DATA EXTRACT:
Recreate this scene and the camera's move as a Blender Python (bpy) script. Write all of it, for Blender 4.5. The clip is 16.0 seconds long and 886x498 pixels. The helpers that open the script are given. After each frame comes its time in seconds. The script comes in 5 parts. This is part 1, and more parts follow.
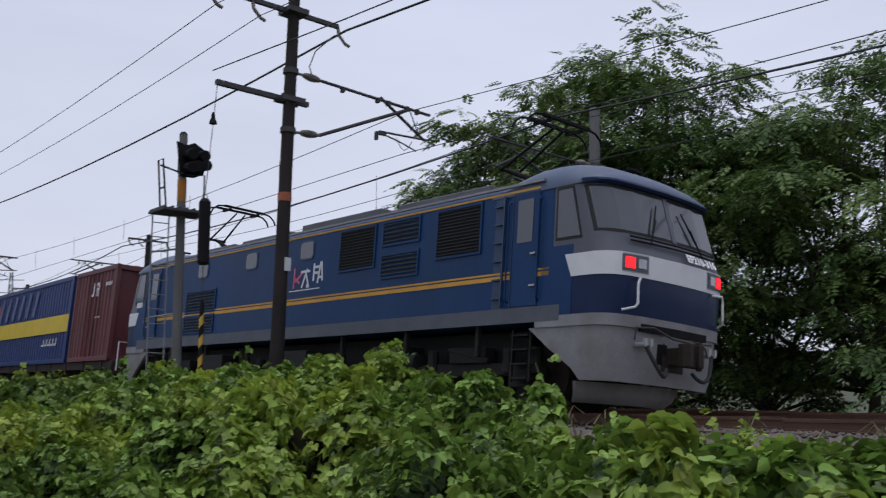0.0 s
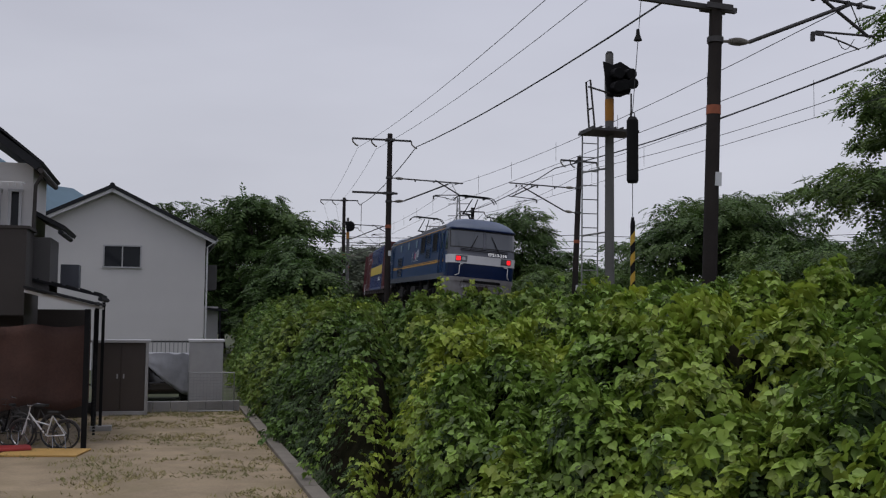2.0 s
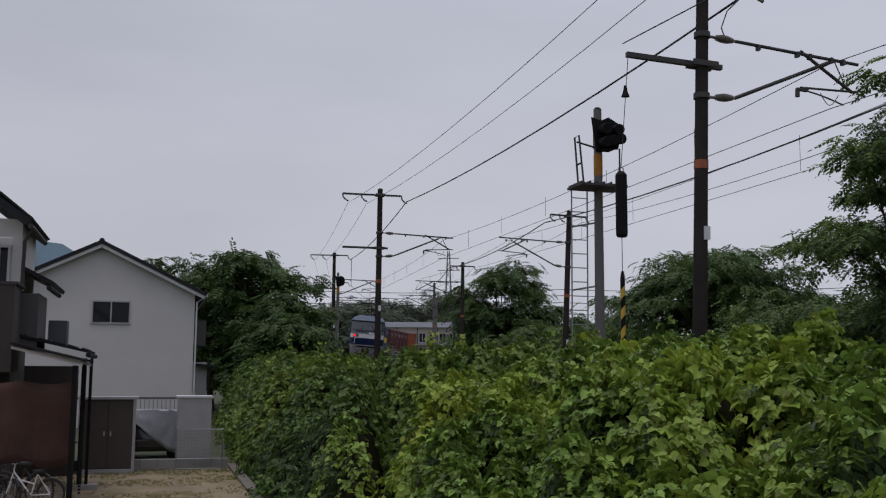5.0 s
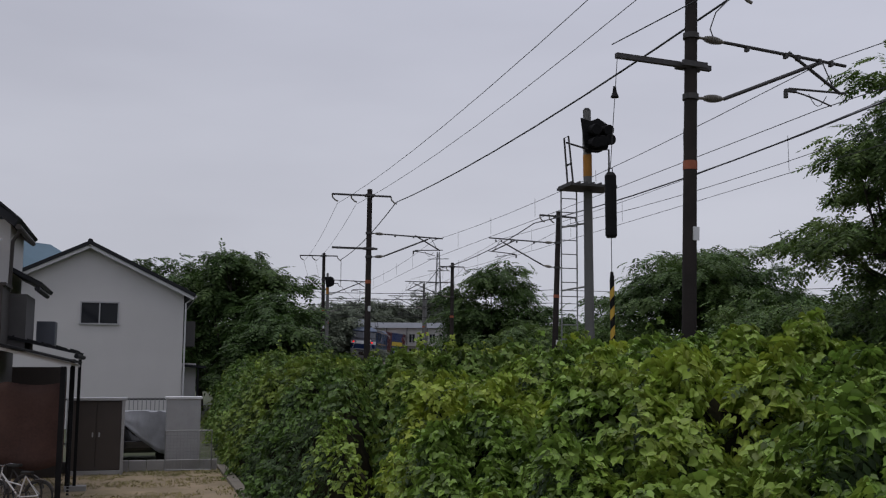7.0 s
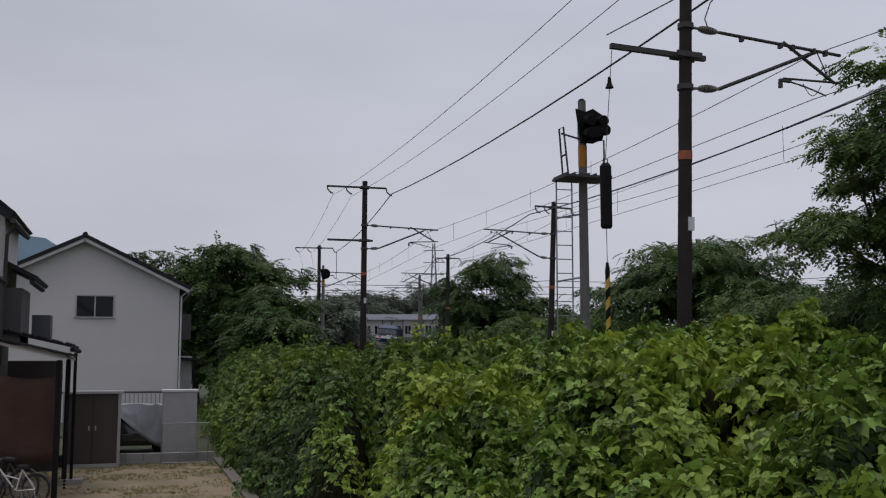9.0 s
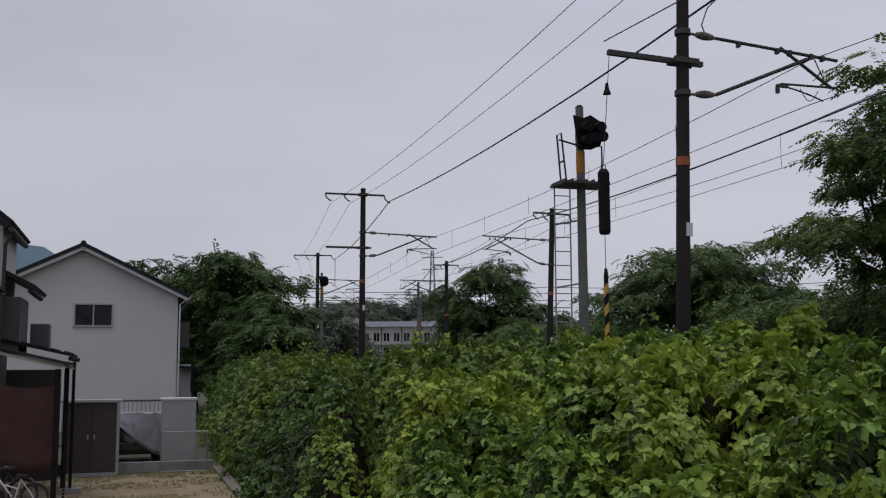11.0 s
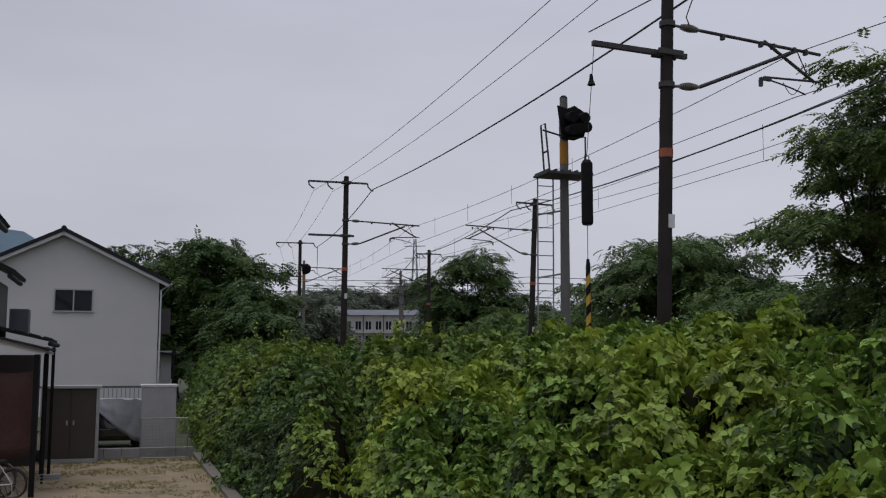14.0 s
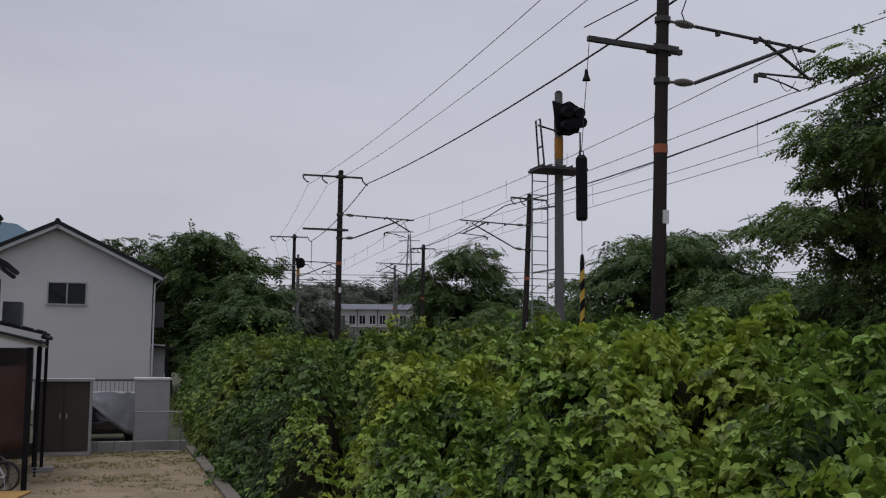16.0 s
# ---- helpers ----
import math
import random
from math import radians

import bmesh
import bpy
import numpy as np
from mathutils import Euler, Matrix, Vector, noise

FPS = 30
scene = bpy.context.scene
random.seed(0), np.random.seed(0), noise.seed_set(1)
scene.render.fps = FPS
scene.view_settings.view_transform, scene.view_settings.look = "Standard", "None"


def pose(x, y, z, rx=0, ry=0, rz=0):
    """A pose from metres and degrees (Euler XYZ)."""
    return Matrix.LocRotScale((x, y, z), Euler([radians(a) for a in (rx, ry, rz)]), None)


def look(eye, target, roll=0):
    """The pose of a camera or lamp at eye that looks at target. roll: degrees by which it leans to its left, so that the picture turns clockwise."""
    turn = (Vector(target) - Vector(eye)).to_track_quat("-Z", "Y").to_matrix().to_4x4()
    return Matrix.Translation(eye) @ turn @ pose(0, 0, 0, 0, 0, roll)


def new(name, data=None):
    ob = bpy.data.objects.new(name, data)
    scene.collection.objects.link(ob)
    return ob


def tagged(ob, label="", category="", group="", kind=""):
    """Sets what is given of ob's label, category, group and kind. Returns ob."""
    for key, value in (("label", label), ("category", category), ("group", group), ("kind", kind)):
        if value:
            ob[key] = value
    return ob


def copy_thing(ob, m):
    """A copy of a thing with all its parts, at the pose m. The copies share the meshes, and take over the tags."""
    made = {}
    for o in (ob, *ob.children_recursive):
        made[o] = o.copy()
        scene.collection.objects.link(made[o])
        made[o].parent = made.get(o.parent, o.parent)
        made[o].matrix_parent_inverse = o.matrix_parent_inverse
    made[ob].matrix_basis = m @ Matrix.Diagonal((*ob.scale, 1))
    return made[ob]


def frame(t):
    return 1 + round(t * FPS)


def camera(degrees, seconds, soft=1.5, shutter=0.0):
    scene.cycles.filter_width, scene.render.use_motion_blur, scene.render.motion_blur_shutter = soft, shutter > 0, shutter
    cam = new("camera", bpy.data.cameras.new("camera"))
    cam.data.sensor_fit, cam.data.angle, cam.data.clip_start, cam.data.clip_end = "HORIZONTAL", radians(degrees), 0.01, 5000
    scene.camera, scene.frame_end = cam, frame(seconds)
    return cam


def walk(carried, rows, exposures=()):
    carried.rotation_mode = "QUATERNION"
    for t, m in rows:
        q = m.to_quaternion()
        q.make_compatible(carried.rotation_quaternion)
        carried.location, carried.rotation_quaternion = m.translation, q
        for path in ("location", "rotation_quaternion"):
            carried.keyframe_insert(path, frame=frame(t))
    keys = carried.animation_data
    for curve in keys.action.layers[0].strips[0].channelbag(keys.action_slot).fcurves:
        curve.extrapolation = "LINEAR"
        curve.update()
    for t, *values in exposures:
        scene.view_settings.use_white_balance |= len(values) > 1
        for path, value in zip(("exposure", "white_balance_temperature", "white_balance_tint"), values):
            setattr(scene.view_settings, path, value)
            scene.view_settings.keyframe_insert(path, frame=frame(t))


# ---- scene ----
cam = camera(47.45, 16.0, 1.2, 0.1)
EYE = 0.25
# seconds, tilt from straight down, lean, heading
ROWS = [
    (0.0, 98.54, 0.30, -12.84), (0.5, 95.84, -0.63, -0.17), (1.0, 94.59, -1.59, 9.38), (1.5, 94.01, -1.00, 11.46),
    (2.0, 93.78, -0.58, 11.27), (2.5, 93.54, -0.40, 10.37), (3.0, 94.35, -0.25, 8.63), (3.5, 95.26, -0.11, 8.23),
    (4.0, 95.97, -0.21, 9.47), (4.2, 96.15, -0.31, 10.49), (6.3, 97.57, -0.42, 10.79), (6.5, 97.51, -0.35, 10.30),
    (7.0, 96.92, -0.28, 10.15), (7.5, 96.61, -0.19, 10.12), (8.0, 96.56, -0.17, 10.01), (8.5, 96.50, -0.06, 9.98),
    (9.0, 96.44, 0.04, 9.93), (11.5, 96.87, 0.35, 9.88), (12.0, 96.76, 0.10, 9.69), (12.5, 96.50, 0.00, 9.35),
    (13.0, 96.33, 0.13, 9.16), (13.5, 96.25, 0.20, 9.00), (14.0, 96.20, -0.17, 8.83), (14.5, 96.15, -0.15, 8.77),
    (15.0, 96.06, -0.38, 8.66), (15.5, 95.98, -0.51, 8.58), (16.0, 95.90, -0.41, 8.48),
]
walk(cam, [(t, pose(0, 0, EYE, rx, ry, rz)) for t, rx, ry, rz in ROWS], [
    (0.0, 0.36, 6150, 10), (0.5, 0.27, 6250, 10), (1.0, 0.13, 6400, 10), (1.5, 0.10, 6500, 10), (2.5, 0.11, 6500, 10),
    (3.5, 0.0, 6500, 10), (4.0, -0.03, 6500, 10), (7.0, 0.02, 6500, 10), (16.0, 0.02, 6500, 10)])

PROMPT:
Only the lines from the one containing "scene.collection.objects.link(made[o])" to the one containing "keys = carried.animation_data" are to be printed, both ends included, exactly as written.

PROBLEM SOLUTION:
        scene.collection.objects.link(made[o])
        made[o].parent = made.get(o.parent, o.parent)
        made[o].matrix_parent_inverse = o.matrix_parent_inverse
    made[ob].matrix_basis = m @ Matrix.Diagonal((*ob.scale, 1))
    return made[ob]


def frame(t):
    return 1 + round(t * FPS)


def camera(degrees, seconds, soft=1.5, shutter=0.0):
    scene.cycles.filter_width, scene.render.use_motion_blur, scene.render.motion_blur_shutter = soft, shutter > 0, shutter
    cam = new("camera", bpy.data.cameras.new("camera"))
    cam.data.sensor_fit, cam.data.angle, cam.data.clip_start, cam.data.clip_end = "HORIZONTAL", radians(degrees), 0.01, 5000
    scene.camera, scene.frame_end = cam, frame(seconds)
    return cam


def walk(carried, rows, exposures=()):
    carried.rotation_mode = "QUATERNION"
    for t, m in rows:
        q = m.to_quaternion()
        q.make_compatible(carried.rotation_quaternion)
        carried.location, carried.rotation_quaternion = m.translation, q
        for path in ("location", "rotation_quaternion"):
            carried.keyframe_insert(path, frame=frame(t))
    keys = carried.animation_data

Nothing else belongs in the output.